**Task statement**. Give again only the lines beginning with the one that contains "Continue the Blender" and ending with the one that contains "BROWS = NEAR_BROWS + FAR_BROWS"; include both of those lines.

....

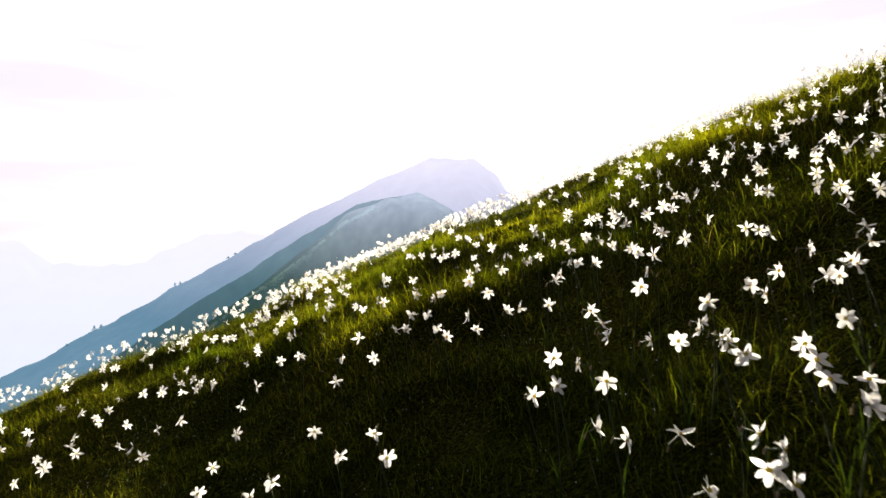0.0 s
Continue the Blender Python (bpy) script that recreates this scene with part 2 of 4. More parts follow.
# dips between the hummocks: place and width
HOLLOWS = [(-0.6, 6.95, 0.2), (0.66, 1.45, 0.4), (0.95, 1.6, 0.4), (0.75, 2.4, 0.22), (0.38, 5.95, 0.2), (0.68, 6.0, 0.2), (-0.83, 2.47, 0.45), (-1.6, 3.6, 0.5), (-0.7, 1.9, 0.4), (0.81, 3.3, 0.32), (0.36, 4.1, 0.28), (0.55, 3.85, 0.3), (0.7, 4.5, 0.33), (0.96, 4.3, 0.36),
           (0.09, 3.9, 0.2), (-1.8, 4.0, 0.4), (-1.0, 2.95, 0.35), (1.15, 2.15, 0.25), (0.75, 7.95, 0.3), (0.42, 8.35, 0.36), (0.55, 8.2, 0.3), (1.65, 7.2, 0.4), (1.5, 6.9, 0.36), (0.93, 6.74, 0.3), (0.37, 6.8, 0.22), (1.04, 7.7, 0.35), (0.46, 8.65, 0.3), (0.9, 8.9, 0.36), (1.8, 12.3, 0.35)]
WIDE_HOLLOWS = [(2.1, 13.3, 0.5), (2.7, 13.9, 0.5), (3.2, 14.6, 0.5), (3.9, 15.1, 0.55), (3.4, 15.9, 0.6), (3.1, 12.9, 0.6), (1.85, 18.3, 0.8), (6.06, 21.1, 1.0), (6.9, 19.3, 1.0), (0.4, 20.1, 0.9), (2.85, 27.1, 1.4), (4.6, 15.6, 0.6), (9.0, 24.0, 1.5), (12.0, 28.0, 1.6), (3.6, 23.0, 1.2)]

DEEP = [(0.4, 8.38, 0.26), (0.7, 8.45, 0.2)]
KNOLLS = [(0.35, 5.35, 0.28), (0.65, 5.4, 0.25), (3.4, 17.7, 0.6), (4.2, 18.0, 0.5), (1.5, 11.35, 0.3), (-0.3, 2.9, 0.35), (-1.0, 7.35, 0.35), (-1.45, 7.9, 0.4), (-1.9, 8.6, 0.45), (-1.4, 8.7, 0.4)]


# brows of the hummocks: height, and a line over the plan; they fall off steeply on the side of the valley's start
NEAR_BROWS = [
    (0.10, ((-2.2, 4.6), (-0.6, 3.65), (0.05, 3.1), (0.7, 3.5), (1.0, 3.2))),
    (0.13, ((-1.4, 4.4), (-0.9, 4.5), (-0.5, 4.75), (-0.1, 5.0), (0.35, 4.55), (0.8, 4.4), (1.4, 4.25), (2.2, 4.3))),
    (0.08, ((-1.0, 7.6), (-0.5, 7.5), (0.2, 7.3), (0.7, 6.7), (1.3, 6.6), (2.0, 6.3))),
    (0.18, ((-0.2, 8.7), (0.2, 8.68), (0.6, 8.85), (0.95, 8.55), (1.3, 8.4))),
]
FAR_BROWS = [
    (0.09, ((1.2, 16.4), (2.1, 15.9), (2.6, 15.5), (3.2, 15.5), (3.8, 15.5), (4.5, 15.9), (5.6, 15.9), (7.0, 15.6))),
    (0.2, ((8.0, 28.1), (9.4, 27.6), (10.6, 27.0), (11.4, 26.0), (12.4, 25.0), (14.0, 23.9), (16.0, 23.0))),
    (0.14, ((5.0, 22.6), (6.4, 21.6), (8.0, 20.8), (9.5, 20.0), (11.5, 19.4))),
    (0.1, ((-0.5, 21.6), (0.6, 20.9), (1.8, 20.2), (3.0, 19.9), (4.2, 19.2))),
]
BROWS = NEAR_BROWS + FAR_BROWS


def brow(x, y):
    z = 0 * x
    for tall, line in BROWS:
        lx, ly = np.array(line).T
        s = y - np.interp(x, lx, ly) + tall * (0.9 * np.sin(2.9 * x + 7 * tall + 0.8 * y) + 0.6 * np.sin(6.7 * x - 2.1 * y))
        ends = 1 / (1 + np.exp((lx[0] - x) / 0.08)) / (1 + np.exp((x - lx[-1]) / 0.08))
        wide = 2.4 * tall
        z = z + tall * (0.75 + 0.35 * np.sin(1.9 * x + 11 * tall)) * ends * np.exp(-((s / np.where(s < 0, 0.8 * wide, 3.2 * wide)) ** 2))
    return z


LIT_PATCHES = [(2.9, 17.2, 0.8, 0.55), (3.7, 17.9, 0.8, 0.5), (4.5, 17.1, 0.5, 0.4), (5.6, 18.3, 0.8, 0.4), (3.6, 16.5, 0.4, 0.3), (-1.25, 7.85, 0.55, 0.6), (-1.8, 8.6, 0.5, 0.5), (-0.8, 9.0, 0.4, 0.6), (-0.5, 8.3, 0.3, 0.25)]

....

**Answer**.
Continue the Blender Python (bpy) script that recreates this scene with part 2 of 4. More parts follow.
# dips between the hummocks: place and width
HOLLOWS = [(-0.6, 6.95, 0.2), (0.66, 1.45, 0.4), (0.95, 1.6, 0.4), (0.75, 2.4, 0.22), (0.38, 5.95, 0.2), (0.68, 6.0, 0.2), (-0.83, 2.47, 0.45), (-1.6, 3.6, 0.5), (-0.7, 1.9, 0.4), (0.81, 3.3, 0.32), (0.36, 4.1, 0.28), (0.55, 3.85, 0.3), (0.7, 4.5, 0.33), (0.96, 4.3, 0.36),
           (0.09, 3.9, 0.2), (-1.8, 4.0, 0.4), (-1.0, 2.95, 0.35), (1.15, 2.15, 0.25), (0.75, 7.95, 0.3), (0.42, 8.35, 0.36), (0.55, 8.2, 0.3), (1.65, 7.2, 0.4), (1.5, 6.9, 0.36), (0.93, 6.74, 0.3), (0.37, 6.8, 0.22), (1.04, 7.7, 0.35), (0.46, 8.65, 0.3), (0.9, 8.9, 0.36), (1.8, 12.3, 0.35)]
WIDE_HOLLOWS = [(2.1, 13.3, 0.5), (2.7, 13.9, 0.5), (3.2, 14.6, 0.5), (3.9, 15.1, 0.55), (3.4, 15.9, 0.6), (3.1, 12.9, 0.6), (1.85, 18.3, 0.8), (6.06, 21.1, 1.0), (6.9, 19.3, 1.0), (0.4, 20.1, 0.9), (2.85, 27.1, 1.4), (4.6, 15.6, 0.6), (9.0, 24.0, 1.5), (12.0, 28.0, 1.6), (3.6, 23.0, 1.2)]

DEEP = [(0.4, 8.38, 0.26), (0.7, 8.45, 0.2)]
KNOLLS = [(0.35, 5.35, 0.28), (0.65, 5.4, 0.25), (3.4, 17.7, 0.6), (4.2, 18.0, 0.5), (1.5, 11.35, 0.3), (-0.3, 2.9, 0.35), (-1.0, 7.35, 0.35), (-1.45, 7.9, 0.4), (-1.9, 8.6, 0.45), (-1.4, 8.7, 0.4)]


# brows of the hummocks: height, and a line over the plan; they fall off steeply on the side of the valley's start
NEAR_BROWS = [
    (0.10, ((-2.2, 4.6), (-0.6, 3.65), (0.05, 3.1), (0.7, 3.5), (1.0, 3.2))),
    (0.13, ((-1.4, 4.4), (-0.9, 4.5), (-0.5, 4.75), (-0.1, 5.0), (0.35, 4.55), (0.8, 4.4), (1.4, 4.25), (2.2, 4.3))),
    (0.08, ((-1.0, 7.6), (-0.5, 7.5), (0.2, 7.3), (0.7, 6.7), (1.3, 6.6), (2.0, 6.3))),
    (0.18, ((-0.2, 8.7), (0.2, 8.68), (0.6, 8.85), (0.95, 8.55), (1.3, 8.4))),
]
FAR_BROWS = [
    (0.09, ((1.2, 16.4), (2.1, 15.9), (2.6, 15.5), (3.2, 15.5), (3.8, 15.5), (4.5, 15.9), (5.6, 15.9), (7.0, 15.6))),
    (0.2, ((8.0, 28.1), (9.4, 27.6), (10.6, 27.0), (11.4, 26.0), (12.4, 25.0), (14.0, 23.9), (16.0, 23.0))),
    (0.14, ((5.0, 22.6), (6.4, 21.6), (8.0, 20.8), (9.5, 20.0), (11.5, 19.4))),
    (0.1, ((-0.5, 21.6), (0.6, 20.9), (1.8, 20.2), (3.0, 19.9), (4.2, 19.2))),
]
BROWS = NEAR_BROWS + FAR_BROWS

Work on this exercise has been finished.